The bill requires an advertising platform to display the vacation rental license number with the associated unique identifier and, if applicable, the local registration number of each property that advertises on its platform. Effective July 1, 2026, an advertising platform must:

  • Remove any advertisement or listing vacation rental license number with a unique identifier and, if applicable, the local registration number within 15 business days after notification that the license, or if applicable, a local registration:
    • Has been suspended, revoked, or not renewed; or
    • Fails to display a valid vacation rental license number or, if applicable, a local registration number.
  • Quarterly provide a list of all vacation rentals which are advertised on its platform within Florida, including the uniform resource locator for the Internet address of the vacation rental advertisement, and the vacation rental license number, and, if applicable, the local registration number.

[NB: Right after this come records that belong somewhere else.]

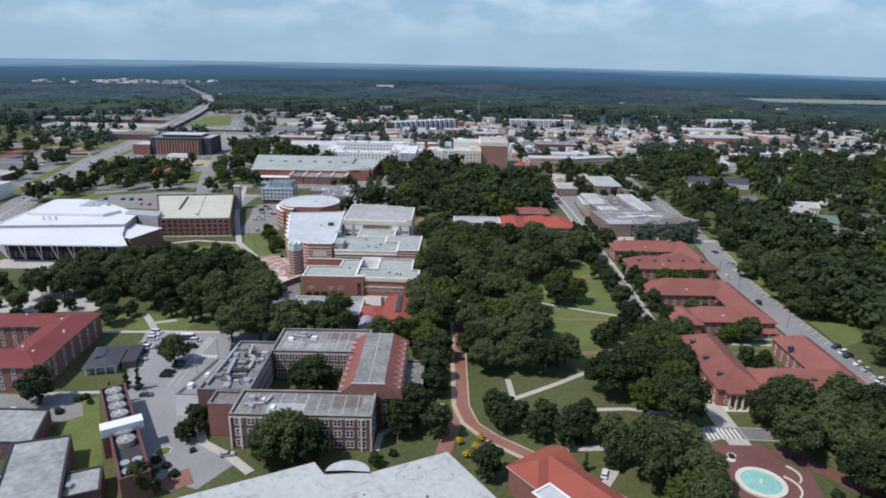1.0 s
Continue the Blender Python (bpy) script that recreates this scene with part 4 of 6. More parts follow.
def hall(name_label, x0, y0, x1, y1, wings, tile=TILE):
    e = thing("residence_hall", name_label, "building", x0, y0, 0, 0, "red-roofed halls along the street")
    for k, (a, b, c, d) in enumerate(wings):
        wx0, wy0, wx1, wy1 = a - x0, b - y0, c - x0, d - y0
        part("wall", Shape().prism(rect(wx0, wy0, wx1, wy1), 0, 6.9 + 0.02 * k), BRICK_BRIGHT, e)
        hip(e, wx0, wy0, wx1, wy1, 7.2 + 0.03 * k, min(wx1 - wx0, wy1 - wy0) * 0.33, tile, 0.9, BRICK_BROWN)
        n = max(2, round((wx1 - wx0) / 4.6))
        windows(e, WIN_SASH, (wx0, wy0), (wx1, wy0), (0.9, 4.0), n, 0.8)
        windows(e, WIN_SASH, (wx0, wy1), (wx0, wy0), (0.9, 4.0), max(2, round((wy1 - wy0) / 5)), 0.8)
        part("belt_course", Shape().ring(offset(rect(wx0, wy0, wx1, wy1), -0.08), 0.3, 3.35, 3.6), BRICK, e)
        for i in range(n // 5 if wx1 - wx0 > 20 else 0):
            xx = wx0 + (wx1 - wx0) * (i + 0.7) / (n // 5 + 0.6)
            part("roof_hatch", Shape().box(xx - 0.6, wy0 + 2.2, 7.8, xx + 0.6, wy0 + 3.4, 9.3), WHITE, e)
    return e


d2 = hall("two-storey brick hall with red hipped roofs round a court", 106.8, 290, 156, 341, [(107.5, 323, 148, 340.3), (139.5, 289.6, 152.8, 340.9), (116, 290, 148, 303.8), (107.3, 286.4, 118.6, 304.4)])
part("porch_step", Shape().box(35.5, -3.6, 0, 46.5, -0.4, 0.5), STONE, d2)
part("porch_beam", Shape().box(35.5, -3.6, 3.1, 46.5, -0.4, 3.4), STONE, d2)
for x in (35.8, 39, 42.6, 45.8):
    part("porch_post", Shape().box(x, -3.4, 0.5, x + 0.4, -3.0, 3.1), WHITE, d2)
part("porch_roof", Shape().face([(35, -4.1, 3.4), (47, -4.1, 3.4), (47, -0.3, 4.4), (35, -0.3, 4.4)]).face([(35, -0.3, 3.4), (47, -0.3, 3.4), (47, -4.1, 3.4), (35, -4.1, 3.4)]), TILE, d2)
d3 = hall("brick hall with red hipped roofs and dark skylights", 106.8, 363, 156, 412, [(107.5, 396, 150, 410.5), (142.5, 363.6, 156.5, 411), (107.8, 363, 150, 378.6), (133, 378, 148, 388)])
for x in (113, 122, 130, 138, 149):
    part("skylight", Shape().box(x - 107.5, 6.0 - 2.1, 8.6, x - 105.7, 8.0 - 2.3, 11.0), SLATE, d3)
part("chimney", Shape().box(34, 39.0, 7, 36, 41.6, 12), BRICK_DARK, d3)
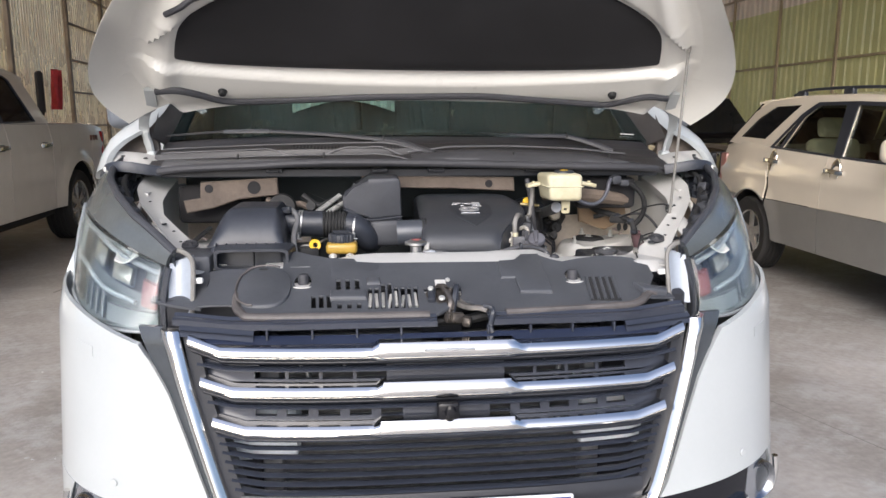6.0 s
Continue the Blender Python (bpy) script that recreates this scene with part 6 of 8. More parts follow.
sheet(bm, cm, 264, 12, (0, -0.004, -0.006))
cross = part("front_crossmember", bm, pm("crossmember_paint", (0.46, 0.455, 0.435), 0.38, var=0.06, vscale=9, coat=0.3), van, "white painted panel over the radiator")
bm = BM()
for x, y in ((0.338, 0.421), (-0.10, 0.395), (0.09, 0.39)):
    if x > 0.3:
        lathe(bm, [(0, 0.014), (0.008, 0.012), (0.013, 0.007), (0.015, 0.0)], Matrix.Translation((x, y, 1.066)), 20)
part("rubber_stop", bm, seal, cross)
bm = BM()
for x, y in ((0.42, 0.405), (-0.10, 0.43)):
    bolt(bm, (x, y, 1.068), r=0.003, h=0.003)
part("bolt", bm, steel, cross)
bm = BM()
prism(bm, [(0.452, 0.4405), (0.470, 0.438), (0.470, 0.424), (0.476, 0.420), (0.487, 0.427), (0.486, 0.446), (0.480, 0.4535), (0.474, 0.454)], 0.0012, Matrix.Translation((0, 0, 1.0680)))
part("notch", bm, rubber, cross)


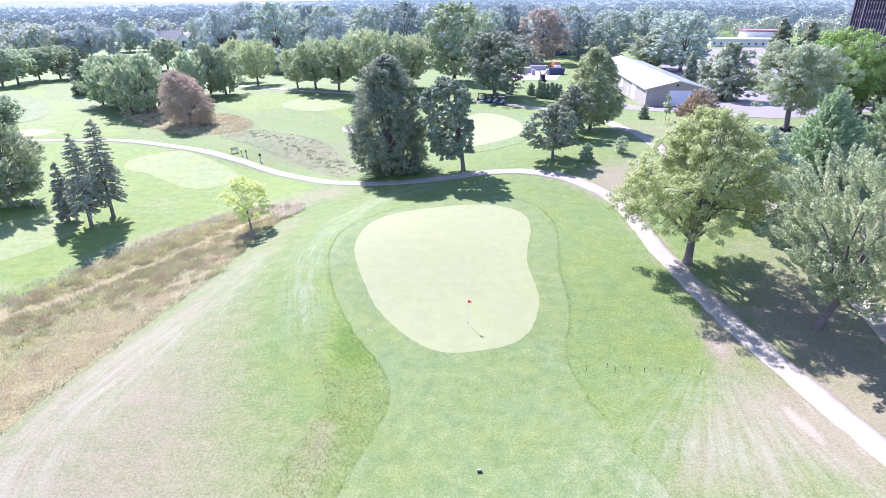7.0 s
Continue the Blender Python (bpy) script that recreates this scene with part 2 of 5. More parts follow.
    near = line_distance(x, y, RIGHT_CUT)
    d = d - out * 0.14 * np.exp(-(near / 2.5) ** 2)
    d = d + 0.6 * np.exp(-(line_distance(x, y, WASH) / 1.5) ** 2) - 0.25 * bump2(x, y, -6.5, 53, 2.2, 4.5) * out
    d = d + 0.5 * bump2(x, y, -19.5, 107, 4, 5) + 0.3 * bump2(x, y, -33, 117, 6, 4)
    d = d + 0.32 * np.exp(-(line_distance(x, y, TRAIL) / 0.6) ** 2)
    d = d + 0.62 * np.exp(-((line_distance(x, y, SCRUB_LINE) - 2.2) / 1.2) ** 2) * (0.75 + 0.4 * np.sin(0.35 * x + 0.2 * y))
    for line, w, s in FAN:
        d = d + 0.55 * s * np.exp(-(line_distance(x, y, line) / w) ** 2)
    return np.clip(d, -0.8, 1.6)


SWEEP = spline([(-8.3, 50.2), (-10.0, 55.0), (-11.6, 59.5), (-13.4, 65.6), (-14.0, 71.9), (-13.1, 79.3), (-9.9, 88.5), (-4.6, 92.4)], 6, False)


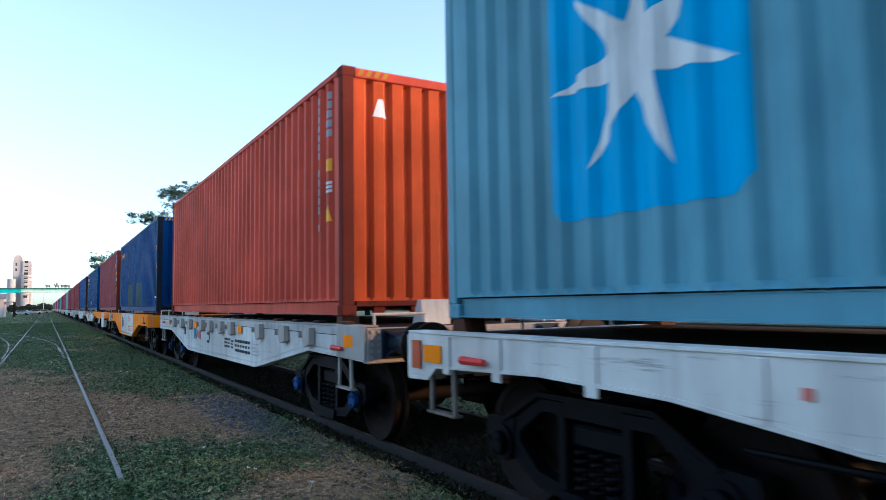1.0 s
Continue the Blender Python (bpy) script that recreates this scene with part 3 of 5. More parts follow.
# a folding stop: a bent plate on a hinge
bm = slab(bmesh.new(), [(-0.16, 0.0), (0.10, 0.0), (-0.04, 0.29), (-0.12, 0.29)], -0.19, 0.19)
bmesh.ops.bevel(bm, geom=bm.edges[:], offset=0.012, segments=1, affect="EDGES")
WAGON_MESH["stop"] = mesh_of("folding_stop", bm)
WAGON_MESH["pin"] = mesh_of("twistlock", slab(bmesh.new(), [(-0.11, 0.0), (0.11, 0.0), (0.08, 0.112), (-0.08, 0.112)], -0.10, 0.10))
WAGON_MESH["lug"] = mesh_of("deck_lug", boxed(-0.05, 0.05, -0.09, 0.09, 0.0, 0.035, bevel=0.008))
# side brackets: a folded pocket with a pointed hinge plate
bm = slab(bmesh.new(), [(-0.26, 1.13), (0.16, 1.10), (0.30, 1.20), (0.30, 1.33), (-0.26, 1.33)], -0.085, 0.0)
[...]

The division may fine an advertising platform an amount not to exceed $1,000 per offense for a violation of the provisions in the bill or rules of the division.

Tax Collection

The bill requires advertising platforms and vacation rental operators listing a vacation rental on an advertising platform to collect and remit any taxes imposed under chs. 125, 205, and 212, F.S., that result from payment for the rental of a vacation rental property on its platform. The bill allows platforms to exclude service fees from the taxable amount if the platforms do not own, operate, or manage the vacation rental. It allows the division to take enforcement action for noncompliance.


For Fiscal Year 2024-2025, the bill appropriates $327,170 in recurring funds and $53,645 in nonrecurring funds from the Hotel and Restaurant Trust Fund, $645,202 in recurring funds from the Administrative Trust Fund, and $3,295,884 in nonrecurring funds from the General Revenue Fund to the DBPR, and nine full-time equivalent positions for the purposes of implementing the provision of the bill.

If approved by the Governor, or allowed to become law without the Governor’s signature, these provisions take effect July 1, 2024, except where otherwise provided.